What’s in Democrats’ $3.5 trillion budget plan? Here’s what we know so far

Lisa Desjardins:

If our viewers take anything away from this conversation that you and I have, I want them to understand there are two different bills here moving at the same time.

And, politically, they’re different, but they’re connected. Let me go through those. First of all, to start with that budget agreement, we just talked about that big, historically, perhaps largest spending deal we will ever see in American history.

You look at the size of that, say if it was depicted in a circle, $3.5 trillion, that’s the budget agreement. Now, compare that to the infrastructure deal that’s also being worked out separately, $1 trillion, smaller, but also relatively large historically.

Now, the budget agreement, that is something that is going to be partisan in nature, vs. the infrastructure deal, which is going to be bipartisan. That needs Republican support to pass the Senate vs., again, the budget agreement, which will likely pass with only Democratic votes through the process called reconciliation.

Basically, Judy, the issue is, they’re trying to navigate both of these bills at one time, so that people who think, say, the big Democratic $3 trillion bill is too big, they might like the smaller infrastructure bill.

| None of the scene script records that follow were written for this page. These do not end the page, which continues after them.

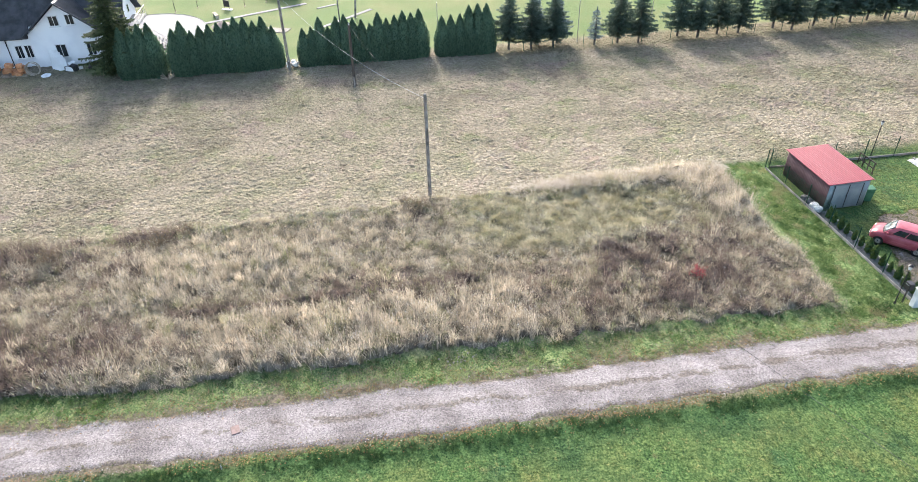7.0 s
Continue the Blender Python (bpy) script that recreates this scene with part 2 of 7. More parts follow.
M["old_edging"] = surf("mossy_edging", (0.085, 0.08, 0.065), (0.17, 0.155, 0.13), 3.0, 0.95, 0.3, vary=0.3)
M["stone"] = surf("stone", (0.20, 0.185, 0.165), (0.34, 0.32, 0.29), 3.0, 0.9, 0.4, vary=0.3)
M["cable"] = surf("cable", (0.34, 0.34, 0.34), (0.46, 0.46, 0.46), 3.0, 0.6, 0.0)
M["dark_cable"] = surf("dark_cable", (0.03, 0.03, 0.03), (0.07, 0.07, 0.07), 3.0, 0.6, 0.0)
M["maroon_tile"] = bricks("maroon_tile", (0.07, 0.025, 0.025), (0.12, 0.055, 0.05), (0.03, 0.012, 0.012), 0.30, 0.35, 0.035, 0.25, True, 0.55, 0.25)
M["umbrella"] = surf("parasol_cloth", (0.20, 0.15, 0.13), (0.30, 0.23, 0.20), 3.0, 0.8, 0.1)
M["grass"] = leafy("grass_blades", trans=0.42)
M["mound"] = leafy("matted_grass", trans=0.0)


def smear(m, colour):
    """Pale mortar smeared along the courses."""
    N, L = m.node_tree.nodes, m.node_tree.links
    b = N["Principled BSDF"]
    ge = N.new("ShaderNodeNewGeometry")
    mp = N.new("ShaderNodeMapping")
    mp.inputs["Scale"].default_value = (1.1, 1.0, 4.2)
    L.new(ge.outputs["Position"], mp.inputs["Vector"])
    no = N.new("ShaderNodeTexNoise")
    no.inputs["Scale"].default_value, no.inputs["Detail"].default_value, no.inputs["Roughness"].default_value = 1.3, 5.0, 0.7
    L.new(mp.outputs["Vector"], no.inputs["Vector"])
    mr = N.new("ShaderNodeMapRange")
    mr.inputs["From Min"].default_value, mr.inputs["From Max"].default_value, mr.inputs["To Max"].default_value = 0.54, 0.66, 0.75
    L.new(no.outputs["Fac"], mr.inputs["Value"])
    mx = N.new("ShaderNodeMix")
    mx.data_type = "RGBA"
    L.new(mr.outputs[0], mx.inputs[0])
    L.new(b.inputs["Base Color"].links[0].from_socket, mx.inputs[6])
    mx.inputs[7].default_value = (*colour, 1)
    L.new(mx.outputs[2], b.inputs["Base Color"])


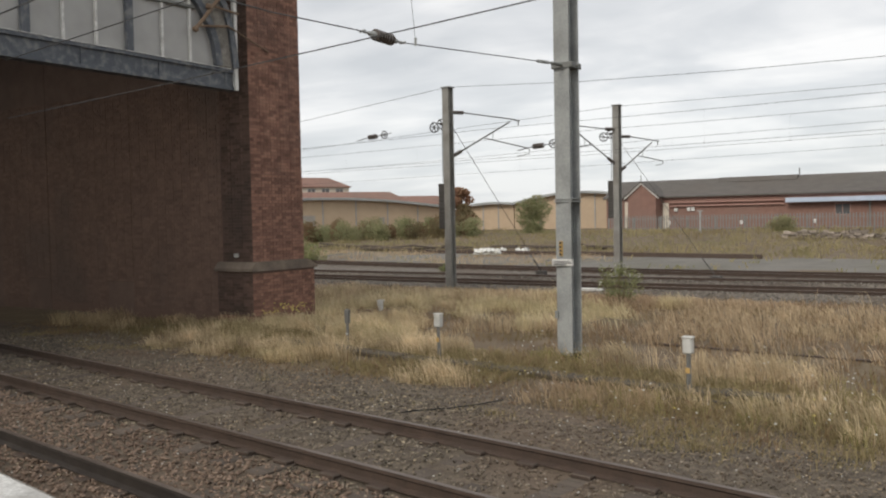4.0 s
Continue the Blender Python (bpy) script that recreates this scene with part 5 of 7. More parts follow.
def build_hopper():
    hw = empty("hopper_wagon", label="dirty brown bogie hopper wagon with sloping ends", category="freight wagon", group="coal hopper wagons")
    L, W = 8.4, 1.36
    bm = bmesh.new()
    sec = [[(x, y, 1.0) for x, y in ((-4.8, -0.9), (4.8, -0.9), (4.8, 0.9), (-4.8, 0.9))],
           [(x, y, 1.45) for x, y in ((-7.65, -W), (7.65, -W), (7.65, W), (-7.65, W))],
           [(x, y, 2.75) for x, y in ((-7.45, -W), (7.45, -W), (7.45, W), (-7.45, W))],
           [(x, y, 3.30) for x, y in ((-7.10, -W), (7.10, -W), (7.10, W), (-7.10, W))],
           [(x, y, 3.58) for x, y in ((-6.95, -W * 0.93), (6.95, -W * 0.93), (6.95, W * 0.93), (-6.95, W * 0.93))]]
    loft(bm, sec)
    part("hopper_body", bm, M["hopper"], hw, "dusty brown steel body")
    for s in (-1, 1):
        bm = bmesh.new()
        side_plate(bm, [(-7.38, 2.80), (7.38, 2.80), (7.06, 3.29), (-7.06, 3.29)], s * (W + 0.002), 0, 0.012)
        part("top_sheet", bm, M["hopper_pale"], hw, "paler dusty top sheet")
    for k in range(10):
        x = -6.3 + k * 1.4
        bm = bmesh.new()
        for s in (-1, 1):
            box(bm, x - 0.05, x + 0.05, min(s * W, s * (W + 0.05)), max(s * W, s * (W + 0.05)), 1.50, 2.74, 0.01)
        parts("side_rib", bm, M["hopper"], hw)
    bm = bmesh.new()
    for s in (-1, 1):
        box(bm, -7.42, 7.42, min(s * W, s * (W + 0.06)), max(s * W, s * (W + 0.06)), 2.72, 2.80, 0.01)
    parts("top_rail", bm, M["hopper"], hw)
    bm = bmesh.new()
    box(bm, -L, L, -1.2, 1.2, 0.88, 1.08, 0.02)
    for e in (-1, 1):
        for y in (-1.0, 1.0):
            rod(bm, (e * (L - 0.3), y, 1.05), (e * 7.2, y, 2.3), 0.06, 6)
        chain(bm, [(e * (L - 0.1), -0.9, 1.05), (e * (L - 0.1), -0.9, 2.1), (e * (L - 0.1), 0.9, 2.1), (e * (L - 0.1), 0.9, 1.05)], 0.025, 6)
        box(bm, min(e * (L - 1.6), e * (L - 0.9)), max(e * (L - 1.6), e * (L - 0.9)), -0.5, 0.5, 1.1, 1.6, 0.03)
    for k in range(4):
        box(bm, -4.2 + k * 2.2, -2.6 + k * 2.2, -1.0, 1.0, 0.40, 0.9, 0.05)
    part("underframe", bm, M["underframe"], hw)
    for e in (-1, 1):
        buffers(hw, e * (L - 0.02), e)
    for xc in (-6.4, 6.4):
        bogie(hw, xc, (-0.95, 0.95), 0.46, 1.45)
    return hw


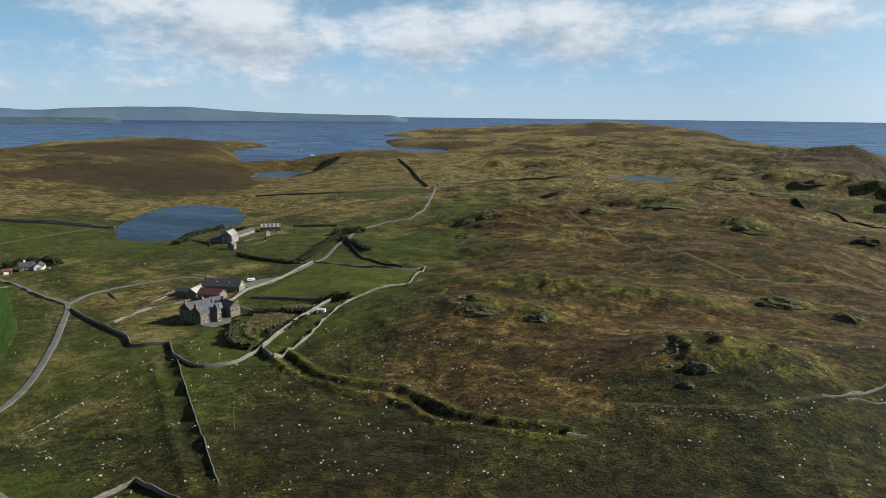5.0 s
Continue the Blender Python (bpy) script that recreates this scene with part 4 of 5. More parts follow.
def chimney(parent, x, y, z0, z1, material, wide=0.9, deep=0.7, pots=2):
    bm = bmesh.new()
    box(bm, x - wide / 2, x + wide / 2, y - deep / 2, y + deep / 2, z0, z1)
    box(bm, x - wide / 2 - 0.07, x + wide / 2 + 0.07, y - deep / 2 - 0.07, y + deep / 2 + 0.07, z1 - 0.22, z1 - 0.08)
    stack = part("chimney", bm, material, parent)
    for i in range(pots):
        bm = bmesh.new()
        bmesh.ops.create_cone(bm, cap_ends=True, segments=8, radius1=0.13, radius2=0.10, depth=0.45,
                              matrix=Matrix.Translation((x + (i - (pots - 1) / 2) * 0.36, y, z1 + 0.2)))
        part("chimney_pot", bm, RED_SHEET if i % 2 else RUST_SHEET, stack)


def stand(name, a, b, label, category, group="", kind=""):
    """A thing whose front runs from a to b on the plan; gives it and its length."""
    turn = math.degrees(math.atan2(b[1] - a[1], b[0] - a[0]))
    n = (-math.sin(math.radians(turn)) * 5, math.cos(math.radians(turn)) * 5)
    z = min(z_at(*a), z_at(*b), z_at(a[0] + n[0], a[1] + n[1]), z_at(b[0] + n[0], b[1] + n[1])) * 0.5 + 0.5 * z_at((a[0] + b[0]) / 2, (a[1] + b[1]) / 2)
    return thing(name, a[0], a[1], z, turn, label, category, group, kind), math.hypot(b[0] - a[0], b[1] - a[1])


def block(parent, x0, x1, y0, y1, eave, ridge, wall, roof, along="x", over=0.25, name="wall"):
    bm = bmesh.new()
    gabled(bm, x0, x1, y0, y1, -1.6, eave, ridge, along)
    part(name, bm, wall, parent)
    bm = bmesh.new()
    roof_slopes(bm, x0, x1, y0, y1, eave, ridge, along, over)
    return part("roof", bm, roof, parent)


def crow_steps(parent, x, y0, y1, eave, ridge, wall, along="x", thick=0.4):
    """Stepped skews on a gable."""
    bm = bmesh.new()
    n, mid, half = 9, (y0 + y1) / 2, (y1 - y0) / 2
    for i in range(n):
        t0, t1 = i / n, (i + 1) / n
        z = eave + (ridge - eave) * t1 + 0.2
        for s in (-1, 1):
            p, q = sorted((mid + s * half * (1 - t0) * 1.02, mid + s * half * (1 - t1)))
            size = (x - thick / 2, x + thick / 2, p, q) if along == "x" else (p, q, x - thick / 2, x + thick / 2)
            box(bm, *size, eave - 0.1, z)
    part("crow_step_gable", bm, wall, parent)


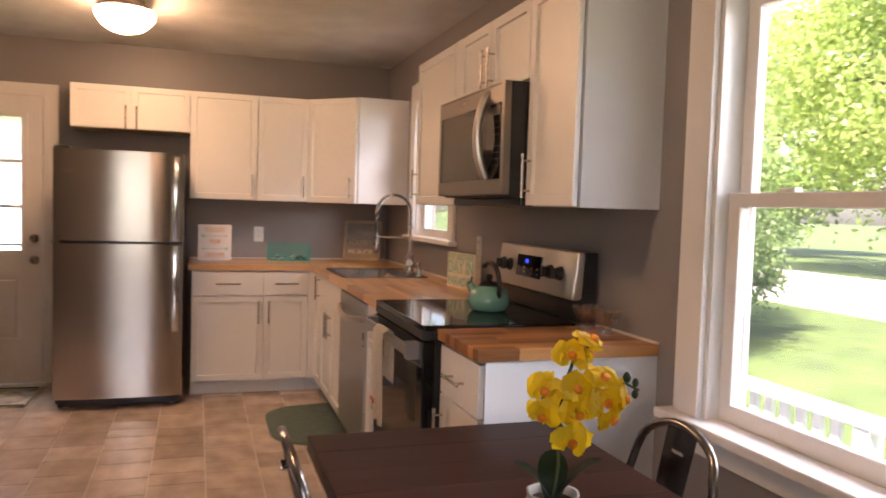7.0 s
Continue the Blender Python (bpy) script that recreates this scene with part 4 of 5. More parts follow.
for p, q in (((bx1, by0, 0), (bx1, by1, 0)), ((bx0, by0, 0), (bx0, by1, 0)), ((bx0, by0, 0), (bx1, by0, 0)), ((bx0, by1, 0), (bx1, by1, 0))):
    mesh_side(p, q, bz0, bz1)
part("bottom", B((bx0, bx1, by0, by1, bz0 - 0.001, bz0 + 0.0005)), M_TEALW, bk)
rng = random.Random(4)
for k in range(22):
    px, py, pz = rng.uniform(0.105, 0.185), rng.uniform(-0.90, -0.67), 0.926 + rng.random() * 0.028
    bm = B((-0.022, 0.022, -0.016, 0.016, -0.004, 0.004), r=0.003, m=pose(px, py, pz, rng.uniform(-30, 30), rng.uniform(-30, 30), rng.uniform(0, 180)))
    solid("sachet", bm, (M_WHITE, M_NICKEL, M_TEALINK)[k % 3], "small foil packet lying in the wire basket", "packet", group="packets in the basket")

# framed print leaning in the corner
pf = thing("framed_print", (0.13, -0.22, 0.916), "pale framed beach print leaning in the corner", "picture")
A, C = Vector((0.055, -0.362, 0)), Vector((0.19, -0.092, 0))
ux = (C - A).normalized()
wd = (C - A).length
FF = Matrix.Identity(4)
FF.col[0], FF.col[1], FF.col[3] = (*ux, 0), (ux.y, -ux.x, 0, 0), (*A, 1)
FF = FF @ Matrix.Translation((0, 0, 0.9165)) @ Matrix.Rotation(radians(8), 4, "X")
M_FRAMEW = material("pale_driftwood", (0.46, 0.38, 0.28), 0.6, 0, 0.15, 12, (1, 1, 8))
bm = ring(0, wd, 0, 0.318, -0.02, 0, 0.02, 0.02, 0.02)
bm.transform(FF)
part("frame", bm, M_FRAMEW, pf)
part("print", B((0.018, wd - 0.018, -0.016, -0.012, 0.018, 0.30), m=FF), material("blue_grey_print", (0.24, 0.265, 0.27), 0.5, 0, 0.3, 7, (1, 1, 4)), pf)
part("sand_band", B((0.018, wd - 0.018, -0.0118, -0.0108, 0.018, 0.10), m=FF), material("sand_print", (0.36, 0.31, 0.225), 0.5, 0, 0.2, 9), pf)
for word, z, sz, mt in (("HAPPY", 0.135, 0.07, M_FRAMEW), ("PLACE", 0.065, 0.05, M_CREAM)):
    lettering("lettering", word, sz, text_on(FF, wd / 2 - 0.01, z, -0.010), mt, pf, bold=0.001, width=0.2)
part("glazing", B((0.018, wd - 0.018, -0.008, -0.006, 0.018, 0.30), m=FF), M_PANE, pf).visible_shadow = False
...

By having these move at the same time, they’re trying to leverage votes on both sides and trying to thread a very tricky needle. They also have to get both of these things through the House. There are 531 members of Congress, Judy, so that’s 531 ways this thing could fall apart.

But it’s come much farther than most people think. So there is hope for both of these Democratic proposals and bipartisan proposals right now.